## WHAT TO DO
Pull out every line with the word "script" from the entries below.

** START DATASET ROWS **

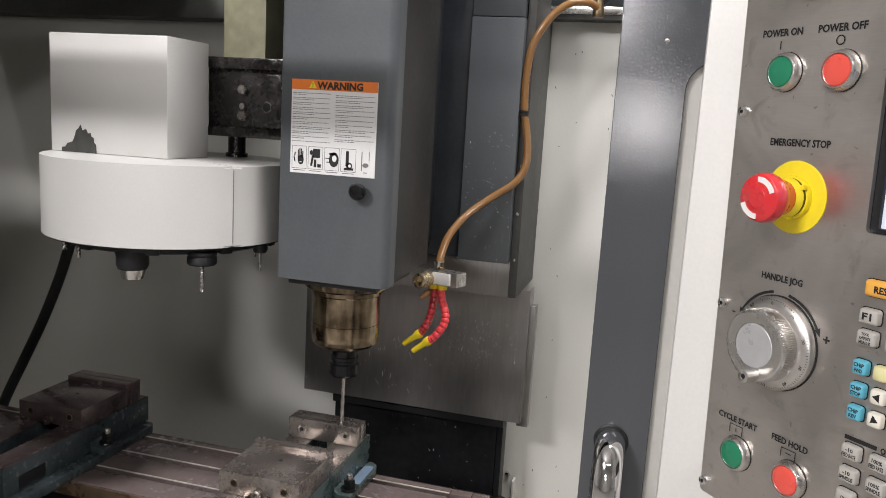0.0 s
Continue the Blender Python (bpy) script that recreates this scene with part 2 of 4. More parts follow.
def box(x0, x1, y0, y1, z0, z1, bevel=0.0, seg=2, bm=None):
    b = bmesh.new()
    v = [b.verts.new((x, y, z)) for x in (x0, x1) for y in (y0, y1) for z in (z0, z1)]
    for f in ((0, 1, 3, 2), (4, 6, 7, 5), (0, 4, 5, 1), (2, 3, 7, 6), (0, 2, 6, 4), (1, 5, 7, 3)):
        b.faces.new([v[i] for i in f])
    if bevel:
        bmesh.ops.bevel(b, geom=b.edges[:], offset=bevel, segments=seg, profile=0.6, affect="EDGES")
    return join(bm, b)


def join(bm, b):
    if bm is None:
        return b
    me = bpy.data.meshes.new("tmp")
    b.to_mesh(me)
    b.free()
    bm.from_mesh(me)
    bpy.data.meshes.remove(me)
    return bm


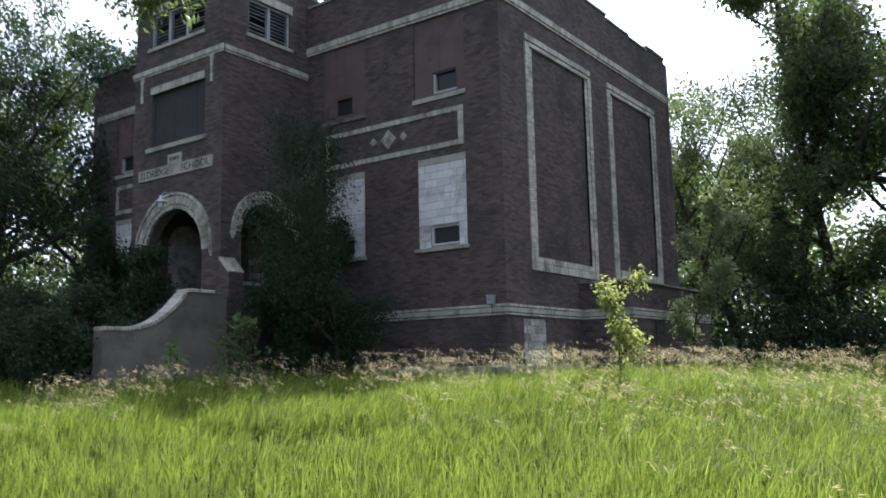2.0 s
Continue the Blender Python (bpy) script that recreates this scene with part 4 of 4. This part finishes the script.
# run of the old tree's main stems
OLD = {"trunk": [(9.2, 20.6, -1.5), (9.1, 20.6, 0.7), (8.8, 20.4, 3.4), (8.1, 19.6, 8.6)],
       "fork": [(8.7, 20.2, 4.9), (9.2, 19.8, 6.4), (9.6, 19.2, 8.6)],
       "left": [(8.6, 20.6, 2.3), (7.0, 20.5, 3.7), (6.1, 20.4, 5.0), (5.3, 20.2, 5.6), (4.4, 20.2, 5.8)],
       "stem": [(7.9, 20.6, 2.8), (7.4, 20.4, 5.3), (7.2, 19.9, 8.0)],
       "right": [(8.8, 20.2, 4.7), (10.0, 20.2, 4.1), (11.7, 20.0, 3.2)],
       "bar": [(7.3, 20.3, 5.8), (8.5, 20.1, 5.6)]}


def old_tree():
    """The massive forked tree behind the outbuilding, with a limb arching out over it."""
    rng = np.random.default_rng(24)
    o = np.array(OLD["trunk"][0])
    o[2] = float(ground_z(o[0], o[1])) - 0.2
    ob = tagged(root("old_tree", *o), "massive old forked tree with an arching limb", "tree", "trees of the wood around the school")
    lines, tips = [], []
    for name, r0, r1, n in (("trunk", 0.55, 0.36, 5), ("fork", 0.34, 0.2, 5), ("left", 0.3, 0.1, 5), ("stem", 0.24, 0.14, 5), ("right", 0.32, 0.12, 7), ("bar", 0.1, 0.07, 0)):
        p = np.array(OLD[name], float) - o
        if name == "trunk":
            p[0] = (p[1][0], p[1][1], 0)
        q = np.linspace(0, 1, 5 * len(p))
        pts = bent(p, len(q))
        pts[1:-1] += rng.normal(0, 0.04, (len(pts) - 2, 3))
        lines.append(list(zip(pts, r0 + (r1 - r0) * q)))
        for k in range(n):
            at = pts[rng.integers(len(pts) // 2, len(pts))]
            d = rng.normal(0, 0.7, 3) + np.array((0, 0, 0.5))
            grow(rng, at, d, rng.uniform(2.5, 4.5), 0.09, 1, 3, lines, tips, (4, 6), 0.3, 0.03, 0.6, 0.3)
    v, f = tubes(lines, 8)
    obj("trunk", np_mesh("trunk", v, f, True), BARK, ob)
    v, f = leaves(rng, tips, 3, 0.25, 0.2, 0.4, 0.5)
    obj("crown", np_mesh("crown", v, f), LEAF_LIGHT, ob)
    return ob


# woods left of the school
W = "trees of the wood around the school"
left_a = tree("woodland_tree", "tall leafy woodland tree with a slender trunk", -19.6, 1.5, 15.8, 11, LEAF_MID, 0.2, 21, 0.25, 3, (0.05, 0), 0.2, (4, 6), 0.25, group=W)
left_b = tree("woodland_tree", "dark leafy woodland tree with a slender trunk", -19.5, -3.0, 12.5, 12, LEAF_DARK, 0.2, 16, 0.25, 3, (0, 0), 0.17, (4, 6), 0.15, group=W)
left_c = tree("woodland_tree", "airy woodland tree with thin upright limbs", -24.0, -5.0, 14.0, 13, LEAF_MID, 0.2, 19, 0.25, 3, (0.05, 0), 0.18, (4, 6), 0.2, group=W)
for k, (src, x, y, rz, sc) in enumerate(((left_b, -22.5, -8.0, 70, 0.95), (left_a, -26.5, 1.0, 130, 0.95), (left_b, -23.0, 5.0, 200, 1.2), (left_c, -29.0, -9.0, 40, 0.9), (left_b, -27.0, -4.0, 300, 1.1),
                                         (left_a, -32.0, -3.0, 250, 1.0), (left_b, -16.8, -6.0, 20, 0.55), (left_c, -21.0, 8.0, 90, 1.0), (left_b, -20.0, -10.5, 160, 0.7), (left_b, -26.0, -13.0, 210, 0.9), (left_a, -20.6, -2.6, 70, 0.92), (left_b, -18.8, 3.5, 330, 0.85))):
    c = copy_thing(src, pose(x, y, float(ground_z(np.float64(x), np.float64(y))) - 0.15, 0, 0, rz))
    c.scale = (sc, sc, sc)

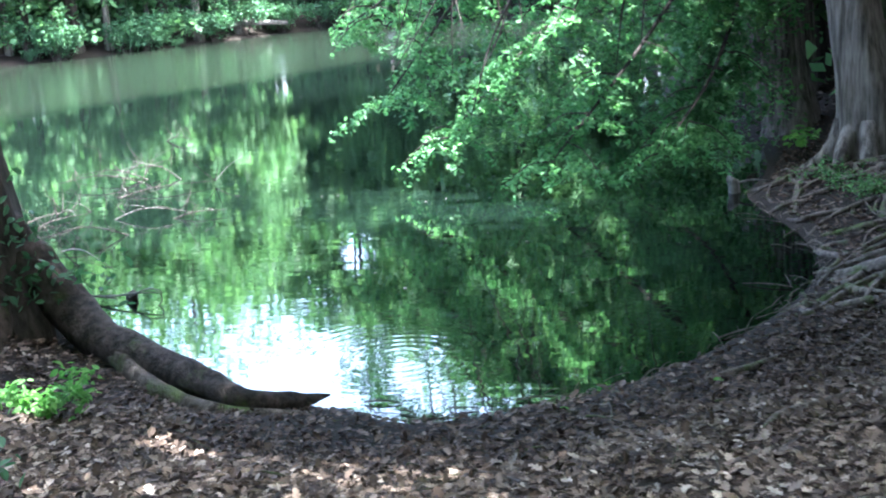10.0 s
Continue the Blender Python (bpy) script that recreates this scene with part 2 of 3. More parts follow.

** END DATASET ROWS **

## FULL OUTPUT
Continue the Blender Python (bpy) script that recreates this scene with part 2 of 4. More parts follow.
Continue the Blender Python (bpy) script that recreates this scene with part 4 of 4. This part finishes the script.
Continue the Blender Python (bpy) script that recreates this scene with part 2 of 3. More parts follow.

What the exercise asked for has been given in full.